Burnett, who would watch Nabors on his hit CBS comedy “Gomer Pyle, U.S.M.C.,” was getting close in 1966 to launching her variety show.

CBS had given Burnett a chance due to her success on “The Gary Moore Show” as well as her Broadway hit “Once Upon A Mattress.” Giving a female comic her own variety show when men like Jackie Gleason and Dean Martin had their popular shows was risky for CBS.

But they took the risk anyway.

Nabors happened to be in New York and crossed paths with Burnett. According to her book, “This Time Together: Laughter and Reflection,” Burnett said she and Nabors “hit it off immediately.”

Nabors Gets Fan Letter Before ‘The Carol Burnett Show’ Appearance

Before their meeting, though, Burnett actually sent Nabors a fan letter after seeing a specific “Gomer Pyle” episode, according to an article on ME.tv.

All of this led to Burnett asking Nabors to be the first guest on the first “The Carol Burnett Show” in 1967. From that first show onward, Burnett’s variety show found fans and a rhythm that made it must-see Saturday night TV.

“When the show took off, we looked on Jim as our good-luck charm,” Burnett writes in her book. “So he wound up being the guest on the first show every season for 11 years.”

Nabors and Burnett last got together to celebrate Nabors’ 85th birthday in Hawaii. Jim Nabors died on Nov. 30, 2017, at 87.

Upon his death, Burnett told The Hollywood Reporter that she and Nabors were “close friends for 52 years. … My heart is heavy. I’m grateful he was a large part of my life. I miss him. I love him.”

Carol Burnett Always Had Red Autograph Book At End Of Show

If you’ve seen full-length episodes of “The Carol Burnett Show,” then you know about the fairly regular close of her shows.

Burnett would appear, maybe still in costume, sing “I’m So Glad We Had This Time Together,” and tug her left ear. She would say goodnight then start seeking out her guest stars.

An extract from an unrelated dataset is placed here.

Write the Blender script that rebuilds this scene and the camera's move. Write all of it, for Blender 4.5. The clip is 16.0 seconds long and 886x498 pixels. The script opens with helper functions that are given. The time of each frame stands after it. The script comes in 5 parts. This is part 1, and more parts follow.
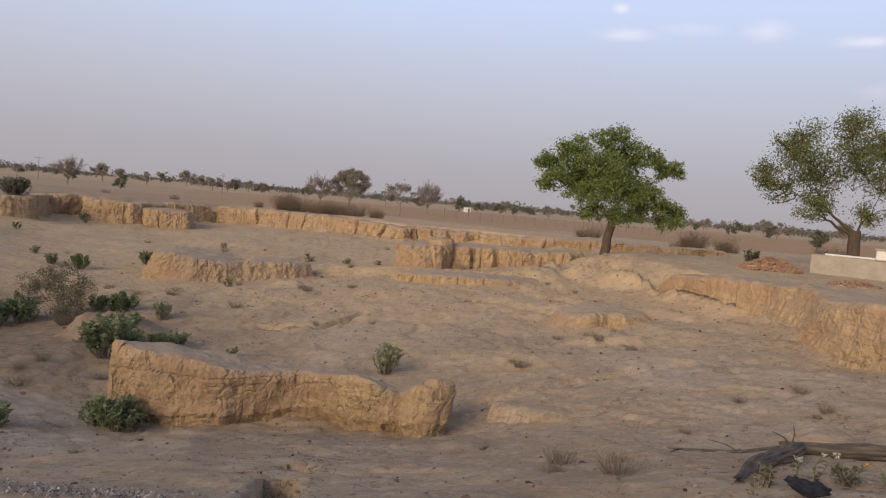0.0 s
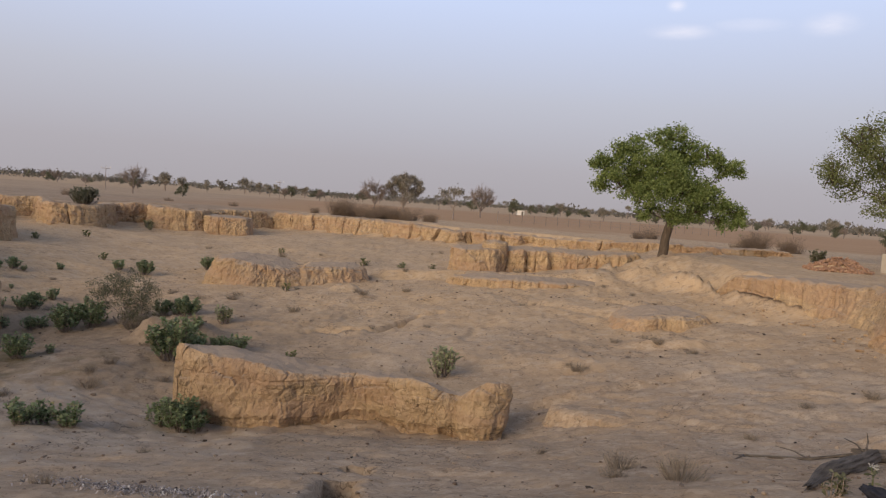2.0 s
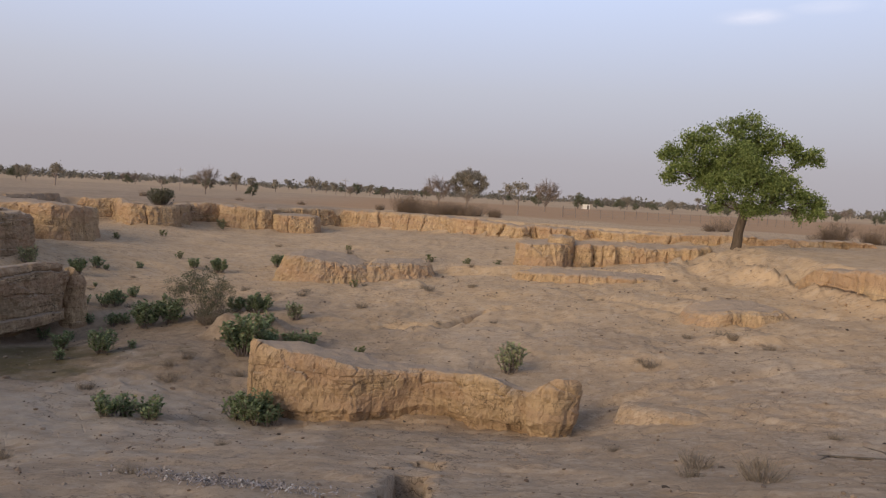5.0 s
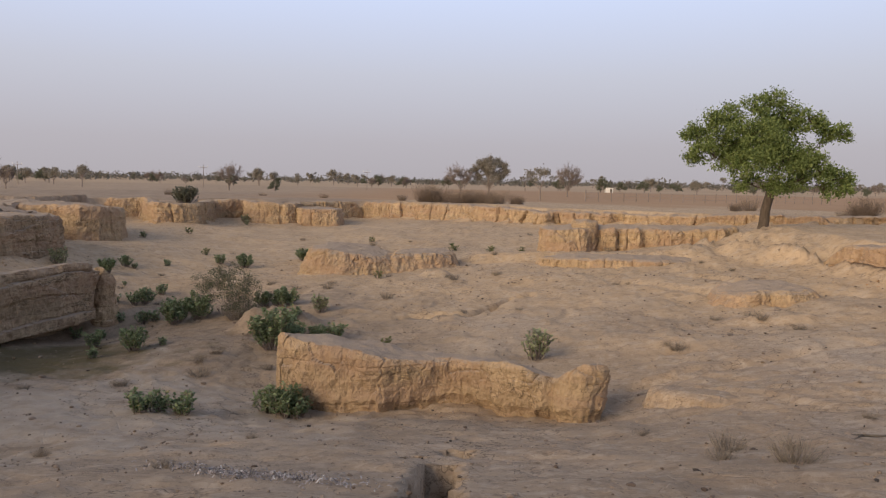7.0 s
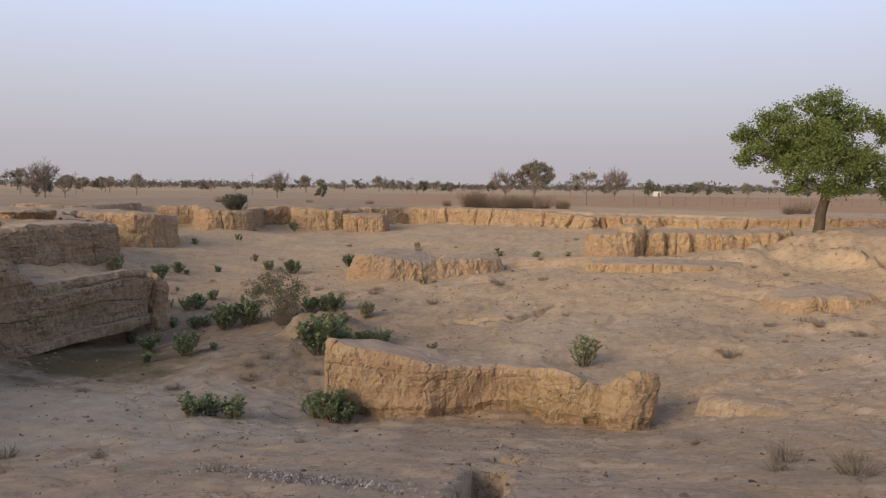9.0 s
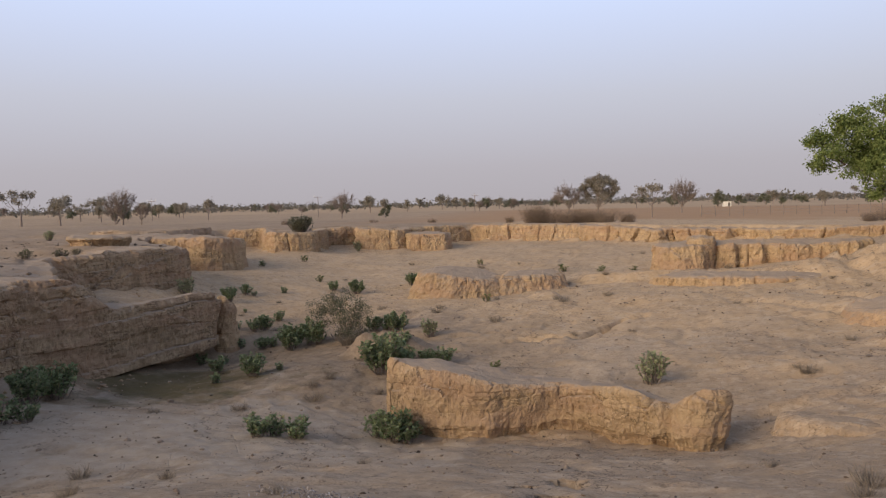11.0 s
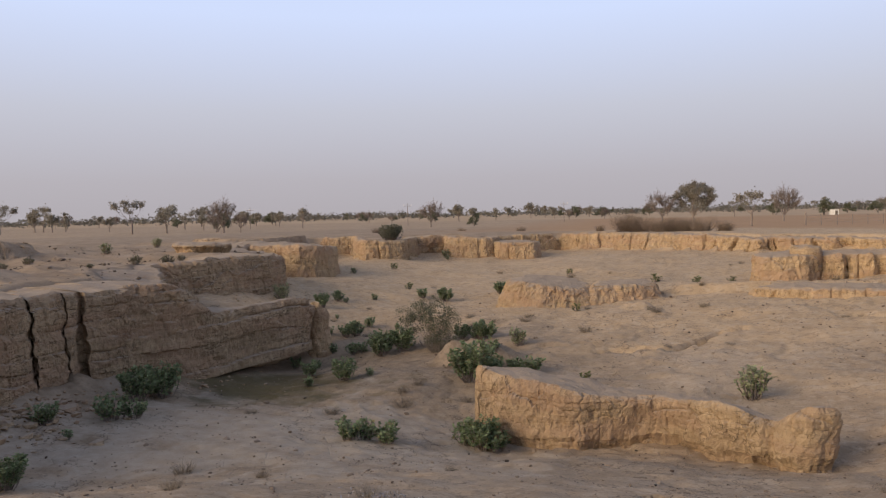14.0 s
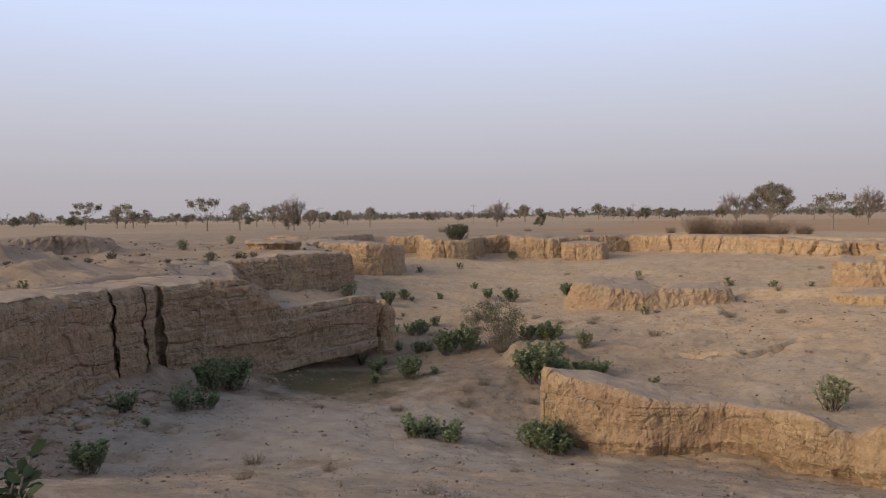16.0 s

What did she have in her hands? A large red autograph book, which she asked all of her guest stars to sign every show. It became like a rite of passage on the show with so many stars scribbling their names down in the book.

You name them, they signed it. Burnett was fascinated with Hollywood as a young child growing up in Houston, Texas, before moving on to fame. She would see all the top movie stars and want to meet them. Well, a lot of them made stops on Burnett’s show. She got their autographs, something that she coud treasure throughout her life.